In the framing used in the recent Science of Evals post, which delineates what a mature state of the field of evals would look like, the arguments made by this post could be described as “a large amount of the useful work in discovering what we care about seems to be in explorative work”. I don’t think this is in contradiction with the overall point made in the post, which reads to me like pushing for the field to reach a state where we have a robust science on methodology that captures everything we care about, and having better frameworks for analyzing evals methods. I might disagree with more specific claims about whether the field is in that state, however.

To be clear, my position isn’t simply that people should be doing capability evals on base models instead (though I think more of this would be very valuable, given that RLHF very often masks certain capabilities). For instance, I think many of the insights shared here and the generator upstream of them, are very useful, and that people should be doing more of that kind of exploration.

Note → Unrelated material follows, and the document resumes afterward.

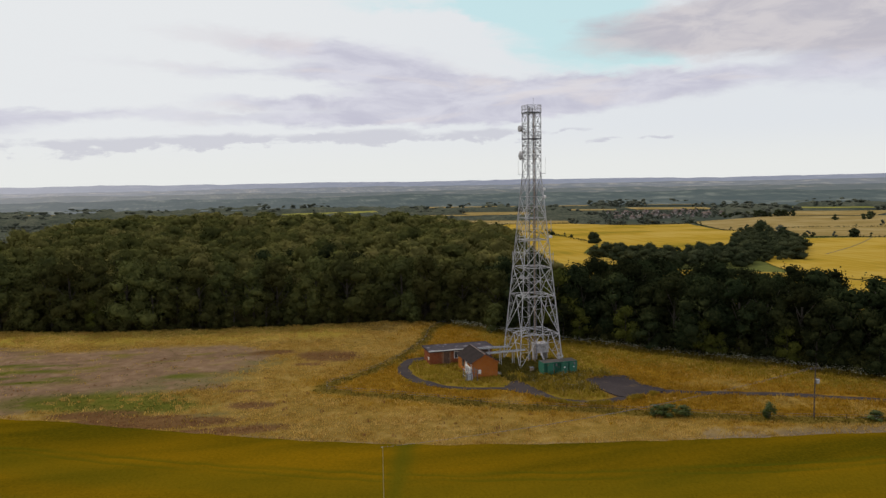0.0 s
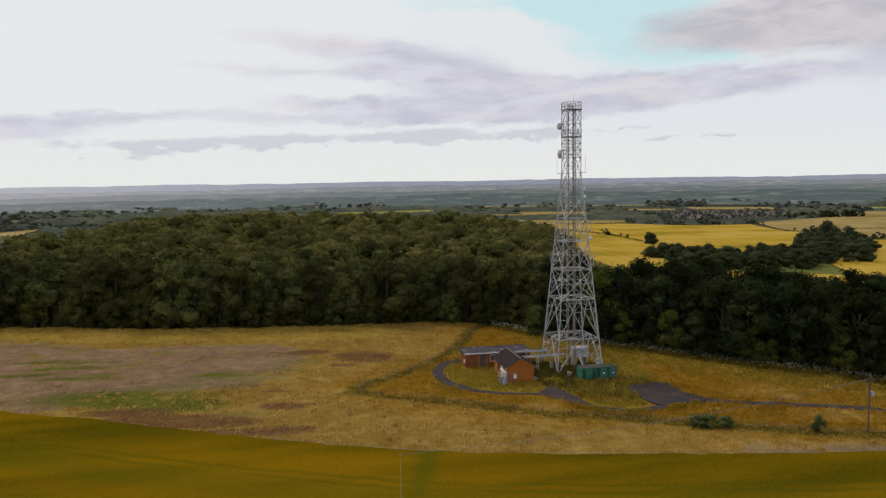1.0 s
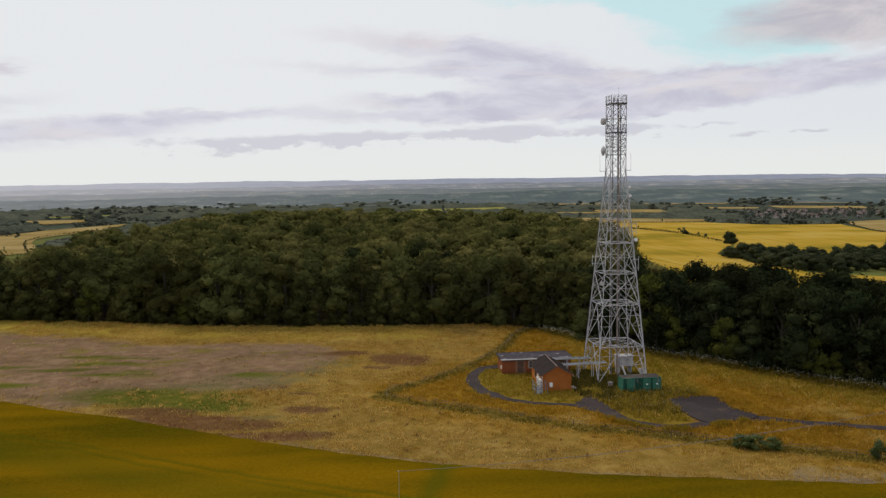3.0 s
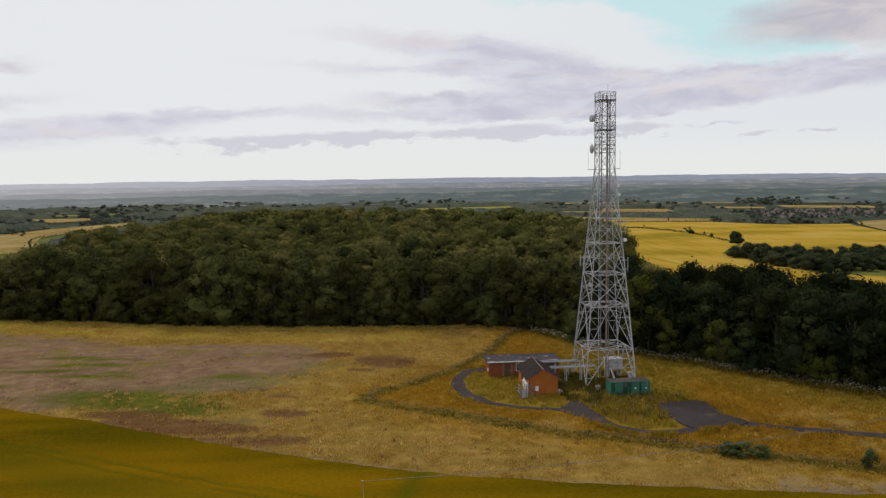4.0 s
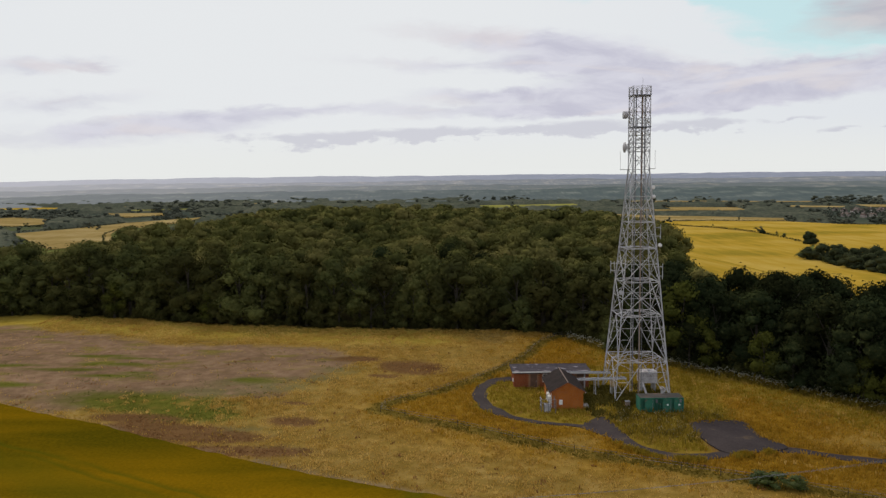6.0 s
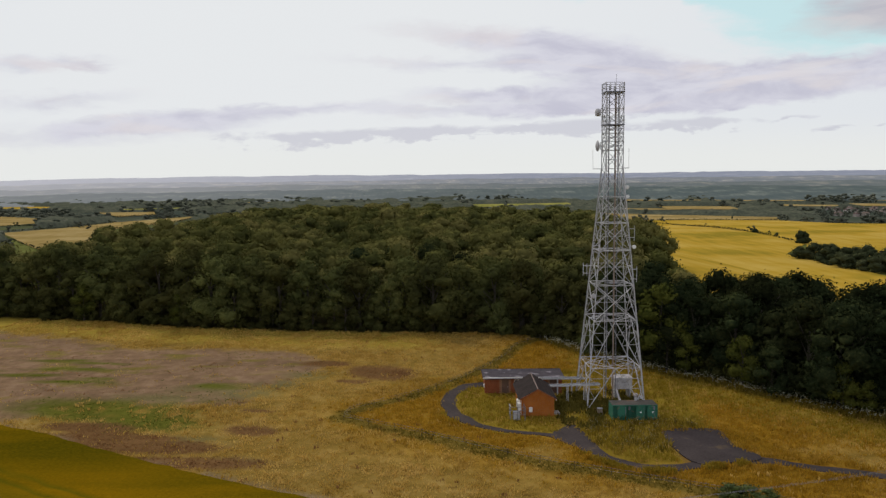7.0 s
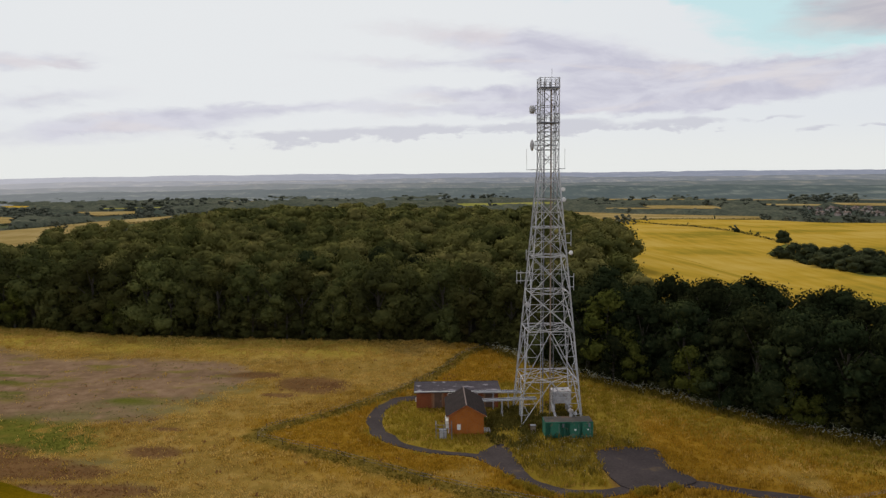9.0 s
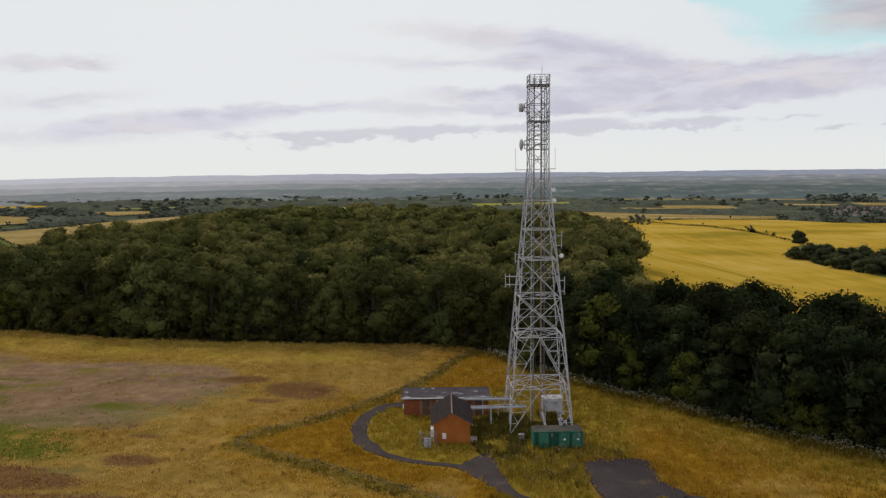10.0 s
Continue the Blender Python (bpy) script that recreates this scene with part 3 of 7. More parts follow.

Rather, I think that in a regime where there are a lot of unknown unknowns—such as the general cluster described above—trying to search in the shadows and get a lot of information through more open-ended exploration is very useful. I wanted to include some slightly more concrete ways in which current evals fail, but I think Janus does a much better job of writing about them—which the comments of this post may contain! Eventually.

I expect this to be a significantly harder problem to tackle—we’re effectively trying to interface with objects closer in complexity to human minds, history, ecosystems, the internet, or reality as a whole than to systems like cars where you can hope to measure all the relevant variables with simple diagnostics, especially before entire fields are invented or adapted to study these ontologically unprecedented and confusing entities[6] - but that trying to tackle it will be useful—and probably very interesting.

  1. ^

    This is often referred to as “truesight”, e.g. here.

  2. ^

    Some context on what I mean by this: often when fine-tuning a model, one thing you might want to do is fine-tune to prevent a model from hallucinating. This often has the resultant effect that you select for models that are very reluctant to offer bold inferences from data in the context window—for instance, GPT-4 often refuses to give answers to questions it considers too speculative, even when it does “know” the answer.

  3. ^

    Either general fine-tuning as in the case of making a chat model, or task-specific fine-tuning.

  4. ^

    There are definitely other kinds of evals that we’d be interesting in running—and that some are—such as alignment evals, where the questions and distinctions look pretty different, such the robustness of alignment methods on current models giving us information on how we should think about the robustness of alignment methods on future models and generalizable properties of neural networks.

  5. ^

    A related idea from this recent post is that quite often, advancements that end up being useful are highly serendipitous. Serendipity can be optimized to an extent however, by putting yourself in the kind of situation where you expect to stumble across more “lucky” findings.

  6. ^

    Wordings of this part of the sentence are from Janus.